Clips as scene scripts
-------------------------

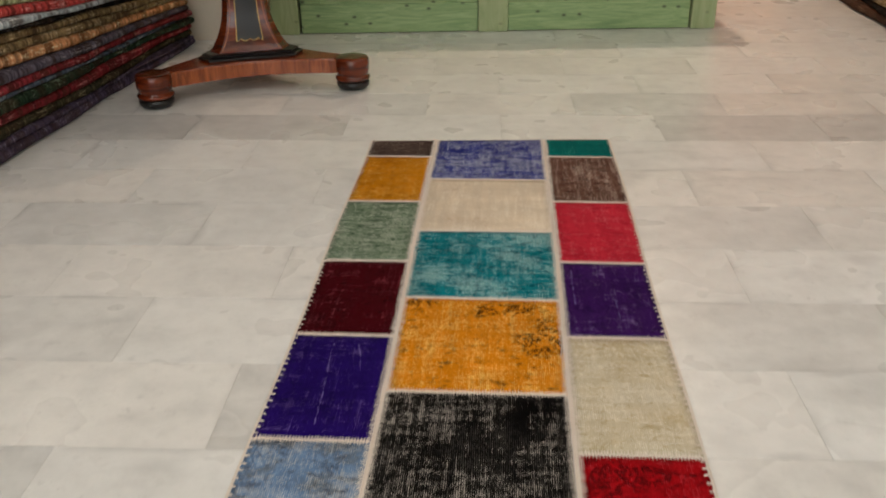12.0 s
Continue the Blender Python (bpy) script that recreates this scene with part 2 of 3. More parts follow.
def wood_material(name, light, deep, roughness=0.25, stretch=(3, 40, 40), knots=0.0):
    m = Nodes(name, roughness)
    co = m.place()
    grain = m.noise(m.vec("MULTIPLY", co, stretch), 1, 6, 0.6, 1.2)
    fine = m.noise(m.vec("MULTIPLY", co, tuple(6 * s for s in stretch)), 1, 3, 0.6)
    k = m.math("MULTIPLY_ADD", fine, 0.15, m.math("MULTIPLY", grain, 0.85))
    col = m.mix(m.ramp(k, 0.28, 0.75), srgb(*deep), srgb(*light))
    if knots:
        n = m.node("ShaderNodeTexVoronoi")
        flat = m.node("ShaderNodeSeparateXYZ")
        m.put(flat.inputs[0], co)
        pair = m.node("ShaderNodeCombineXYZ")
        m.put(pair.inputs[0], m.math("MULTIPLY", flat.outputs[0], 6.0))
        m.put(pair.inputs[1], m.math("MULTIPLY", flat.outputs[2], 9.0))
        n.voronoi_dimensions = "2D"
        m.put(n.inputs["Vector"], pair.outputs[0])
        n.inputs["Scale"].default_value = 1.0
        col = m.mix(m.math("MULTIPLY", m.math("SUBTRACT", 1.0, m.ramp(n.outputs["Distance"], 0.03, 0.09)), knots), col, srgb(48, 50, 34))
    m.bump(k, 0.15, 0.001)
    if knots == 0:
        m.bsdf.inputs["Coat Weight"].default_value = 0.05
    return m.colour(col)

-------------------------

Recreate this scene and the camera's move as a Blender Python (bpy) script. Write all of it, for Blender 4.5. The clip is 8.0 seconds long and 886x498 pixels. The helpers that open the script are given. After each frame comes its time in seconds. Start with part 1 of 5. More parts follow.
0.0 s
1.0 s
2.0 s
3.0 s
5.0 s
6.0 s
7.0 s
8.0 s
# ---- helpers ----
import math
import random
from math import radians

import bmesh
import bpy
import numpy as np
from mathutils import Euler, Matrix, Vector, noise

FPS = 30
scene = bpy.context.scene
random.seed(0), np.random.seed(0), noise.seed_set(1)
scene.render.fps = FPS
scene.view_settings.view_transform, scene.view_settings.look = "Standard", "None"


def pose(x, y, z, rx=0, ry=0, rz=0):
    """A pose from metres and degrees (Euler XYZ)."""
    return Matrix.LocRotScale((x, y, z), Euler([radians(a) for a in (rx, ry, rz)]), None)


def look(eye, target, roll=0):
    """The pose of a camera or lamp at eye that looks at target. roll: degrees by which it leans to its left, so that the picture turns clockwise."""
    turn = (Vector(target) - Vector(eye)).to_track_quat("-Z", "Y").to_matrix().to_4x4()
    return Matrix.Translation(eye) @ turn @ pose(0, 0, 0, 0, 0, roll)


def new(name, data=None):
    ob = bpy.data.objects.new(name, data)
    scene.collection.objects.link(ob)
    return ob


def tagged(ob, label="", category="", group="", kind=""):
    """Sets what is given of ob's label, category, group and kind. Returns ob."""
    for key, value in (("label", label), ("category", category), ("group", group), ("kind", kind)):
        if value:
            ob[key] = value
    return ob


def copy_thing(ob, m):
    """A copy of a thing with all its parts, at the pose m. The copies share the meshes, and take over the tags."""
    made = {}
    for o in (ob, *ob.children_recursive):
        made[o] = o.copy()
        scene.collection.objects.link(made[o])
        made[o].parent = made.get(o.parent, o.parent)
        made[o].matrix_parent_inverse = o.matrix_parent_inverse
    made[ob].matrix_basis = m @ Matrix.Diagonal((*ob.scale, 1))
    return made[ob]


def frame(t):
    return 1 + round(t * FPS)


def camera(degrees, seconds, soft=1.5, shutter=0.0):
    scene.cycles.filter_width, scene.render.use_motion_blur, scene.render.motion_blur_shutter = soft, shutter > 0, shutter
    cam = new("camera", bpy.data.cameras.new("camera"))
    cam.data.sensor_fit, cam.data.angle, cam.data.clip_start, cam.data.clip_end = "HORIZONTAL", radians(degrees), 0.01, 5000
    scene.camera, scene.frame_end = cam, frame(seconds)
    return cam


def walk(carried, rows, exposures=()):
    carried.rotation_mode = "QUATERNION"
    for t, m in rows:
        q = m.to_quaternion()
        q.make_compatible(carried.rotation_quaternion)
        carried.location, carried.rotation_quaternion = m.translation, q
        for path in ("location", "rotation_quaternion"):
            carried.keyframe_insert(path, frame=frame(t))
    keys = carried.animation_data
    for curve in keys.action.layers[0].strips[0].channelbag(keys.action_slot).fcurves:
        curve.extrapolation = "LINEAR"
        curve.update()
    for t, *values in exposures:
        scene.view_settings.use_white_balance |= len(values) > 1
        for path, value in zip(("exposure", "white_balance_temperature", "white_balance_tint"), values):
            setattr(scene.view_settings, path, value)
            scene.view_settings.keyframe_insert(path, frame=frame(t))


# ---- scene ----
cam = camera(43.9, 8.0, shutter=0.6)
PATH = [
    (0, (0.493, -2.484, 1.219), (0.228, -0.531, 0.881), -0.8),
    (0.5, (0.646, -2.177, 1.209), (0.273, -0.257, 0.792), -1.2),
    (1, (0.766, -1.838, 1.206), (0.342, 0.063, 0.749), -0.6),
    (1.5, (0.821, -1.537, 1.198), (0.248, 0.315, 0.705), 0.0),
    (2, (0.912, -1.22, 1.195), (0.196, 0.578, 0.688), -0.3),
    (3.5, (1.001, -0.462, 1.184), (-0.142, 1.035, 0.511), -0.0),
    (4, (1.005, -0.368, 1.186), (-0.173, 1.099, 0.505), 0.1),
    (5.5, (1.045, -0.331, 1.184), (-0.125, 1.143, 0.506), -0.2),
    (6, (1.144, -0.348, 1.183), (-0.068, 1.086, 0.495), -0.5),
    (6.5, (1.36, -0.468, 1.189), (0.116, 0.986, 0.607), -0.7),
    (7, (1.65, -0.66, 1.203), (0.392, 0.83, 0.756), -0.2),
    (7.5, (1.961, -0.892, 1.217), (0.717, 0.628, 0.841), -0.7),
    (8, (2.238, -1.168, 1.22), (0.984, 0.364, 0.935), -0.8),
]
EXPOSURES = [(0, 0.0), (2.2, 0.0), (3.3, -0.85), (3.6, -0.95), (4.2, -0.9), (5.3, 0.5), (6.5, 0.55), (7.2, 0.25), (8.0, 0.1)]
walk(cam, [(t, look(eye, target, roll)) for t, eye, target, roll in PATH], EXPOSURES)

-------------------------

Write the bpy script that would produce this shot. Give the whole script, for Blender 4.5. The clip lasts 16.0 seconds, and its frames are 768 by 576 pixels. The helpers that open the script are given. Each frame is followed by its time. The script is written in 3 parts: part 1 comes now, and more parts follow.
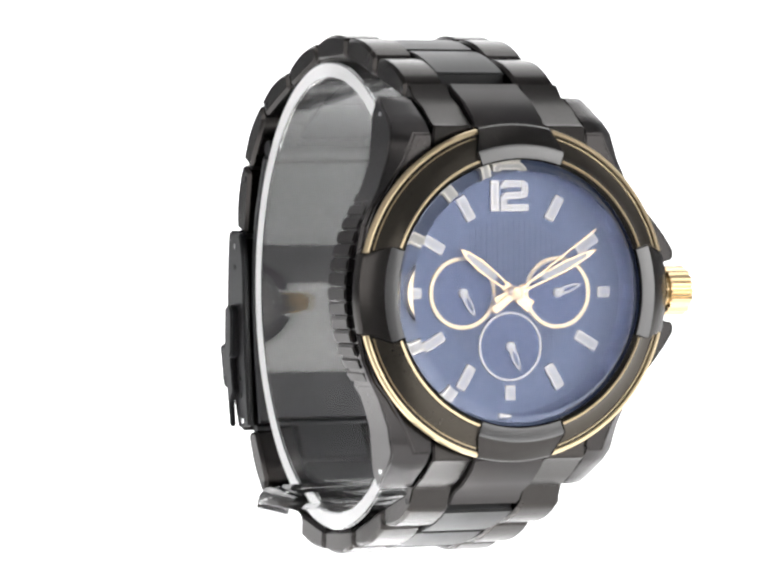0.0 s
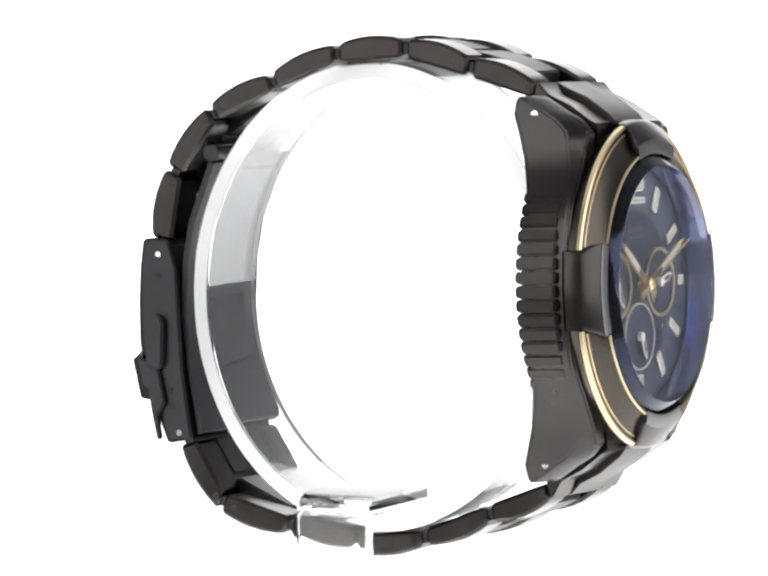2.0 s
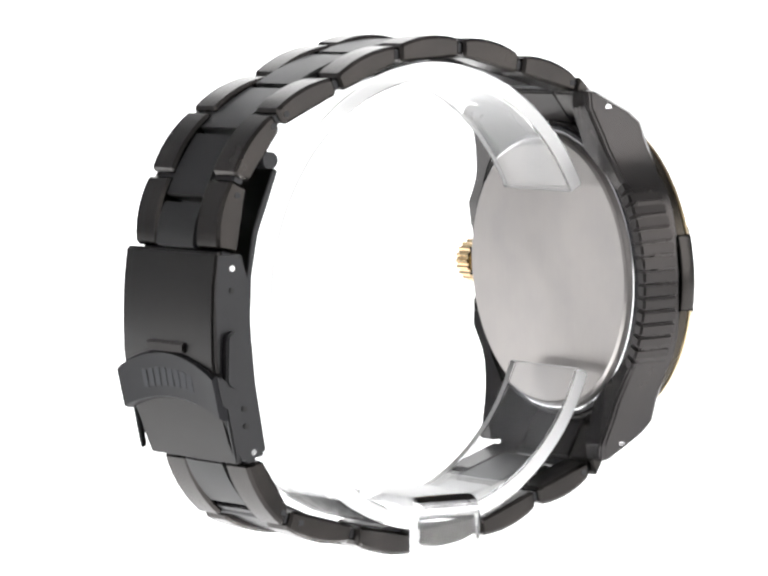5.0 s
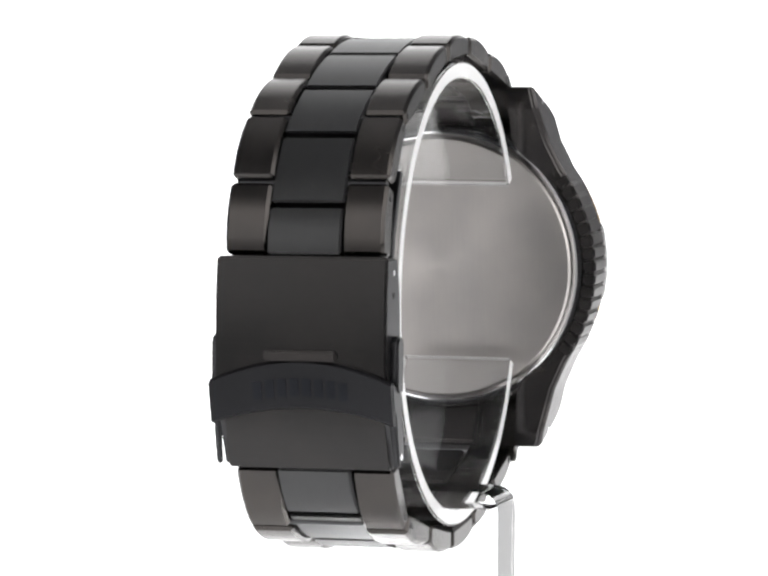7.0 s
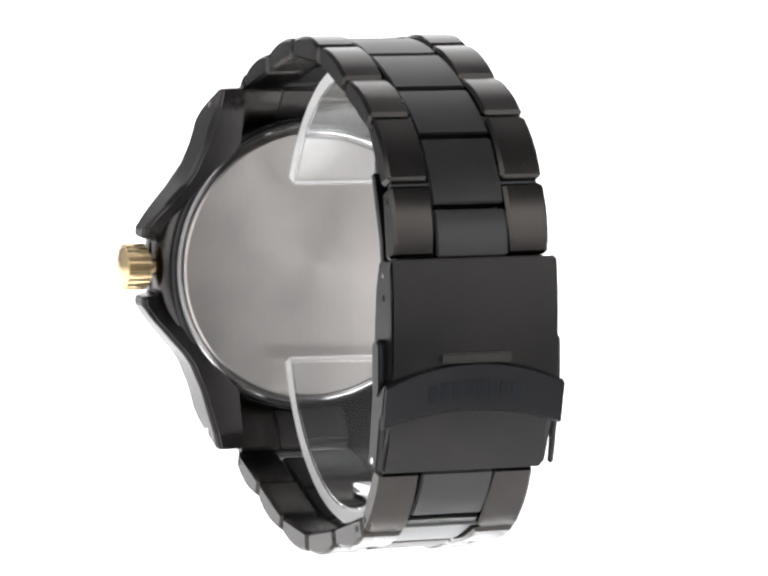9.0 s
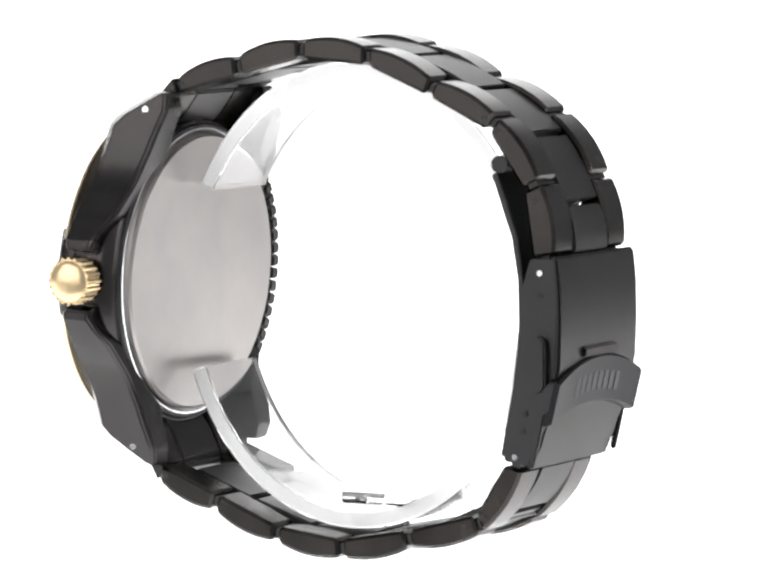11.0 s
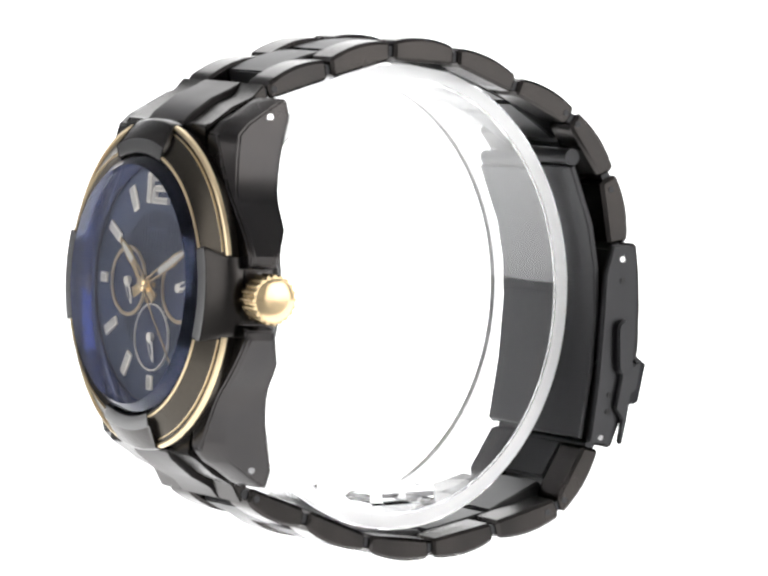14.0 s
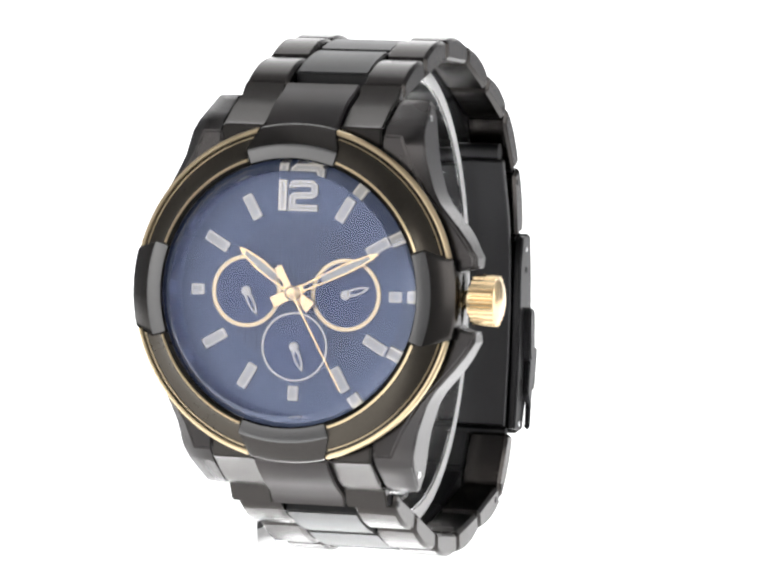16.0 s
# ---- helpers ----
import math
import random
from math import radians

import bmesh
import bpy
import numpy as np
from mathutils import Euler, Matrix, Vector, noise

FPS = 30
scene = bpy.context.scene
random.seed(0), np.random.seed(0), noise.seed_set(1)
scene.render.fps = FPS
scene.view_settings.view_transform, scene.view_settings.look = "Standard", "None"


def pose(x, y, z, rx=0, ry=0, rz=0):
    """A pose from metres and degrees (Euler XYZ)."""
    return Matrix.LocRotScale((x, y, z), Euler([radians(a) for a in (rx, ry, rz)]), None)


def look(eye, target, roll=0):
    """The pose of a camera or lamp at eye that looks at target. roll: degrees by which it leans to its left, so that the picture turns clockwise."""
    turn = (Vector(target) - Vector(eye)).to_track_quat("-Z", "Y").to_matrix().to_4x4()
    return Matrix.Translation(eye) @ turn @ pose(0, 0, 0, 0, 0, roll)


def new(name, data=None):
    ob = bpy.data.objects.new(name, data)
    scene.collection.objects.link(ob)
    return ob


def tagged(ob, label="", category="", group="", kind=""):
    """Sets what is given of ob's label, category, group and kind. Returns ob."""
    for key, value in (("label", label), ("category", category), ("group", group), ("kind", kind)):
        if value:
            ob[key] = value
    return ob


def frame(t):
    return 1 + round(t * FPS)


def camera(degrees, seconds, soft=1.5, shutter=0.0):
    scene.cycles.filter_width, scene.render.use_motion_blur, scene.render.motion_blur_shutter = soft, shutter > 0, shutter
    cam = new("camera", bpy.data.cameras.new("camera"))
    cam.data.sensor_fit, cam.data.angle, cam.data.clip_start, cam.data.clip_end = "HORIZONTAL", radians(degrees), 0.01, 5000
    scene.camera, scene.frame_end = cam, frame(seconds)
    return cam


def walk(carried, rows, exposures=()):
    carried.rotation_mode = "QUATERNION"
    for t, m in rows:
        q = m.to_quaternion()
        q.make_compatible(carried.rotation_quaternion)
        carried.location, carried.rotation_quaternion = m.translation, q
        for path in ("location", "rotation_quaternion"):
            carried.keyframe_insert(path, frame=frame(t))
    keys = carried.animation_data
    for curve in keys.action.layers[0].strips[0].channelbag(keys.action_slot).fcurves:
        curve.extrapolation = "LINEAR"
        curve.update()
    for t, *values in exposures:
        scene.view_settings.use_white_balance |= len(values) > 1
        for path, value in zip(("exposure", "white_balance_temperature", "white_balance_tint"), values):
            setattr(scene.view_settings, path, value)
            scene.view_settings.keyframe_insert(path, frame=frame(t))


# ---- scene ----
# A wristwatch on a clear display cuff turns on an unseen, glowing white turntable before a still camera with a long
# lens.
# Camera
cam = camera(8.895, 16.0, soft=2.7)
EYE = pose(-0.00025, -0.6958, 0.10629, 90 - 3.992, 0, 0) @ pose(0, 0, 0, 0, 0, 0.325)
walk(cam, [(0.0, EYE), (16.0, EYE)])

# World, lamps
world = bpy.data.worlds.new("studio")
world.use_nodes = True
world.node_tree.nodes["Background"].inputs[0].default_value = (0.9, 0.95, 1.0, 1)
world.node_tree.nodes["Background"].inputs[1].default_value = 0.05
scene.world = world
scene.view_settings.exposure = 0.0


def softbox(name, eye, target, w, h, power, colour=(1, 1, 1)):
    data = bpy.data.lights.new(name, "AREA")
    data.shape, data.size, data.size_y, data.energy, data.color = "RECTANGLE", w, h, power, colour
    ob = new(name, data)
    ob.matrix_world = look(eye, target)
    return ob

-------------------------

▸ SET EXERCISE
Where does the word "walk" appear? Return each line that holds it.

▸ TASK RESPONSE
def walk(carried, rows, exposures=()):
walk(cam, [(t, look(eye, target, roll)) for t, eye, target, roll in PATH], EXPOSURES)
def walk(carried, rows, exposures=()):
walk(cam, [(0.0, EYE), (16.0, EYE)])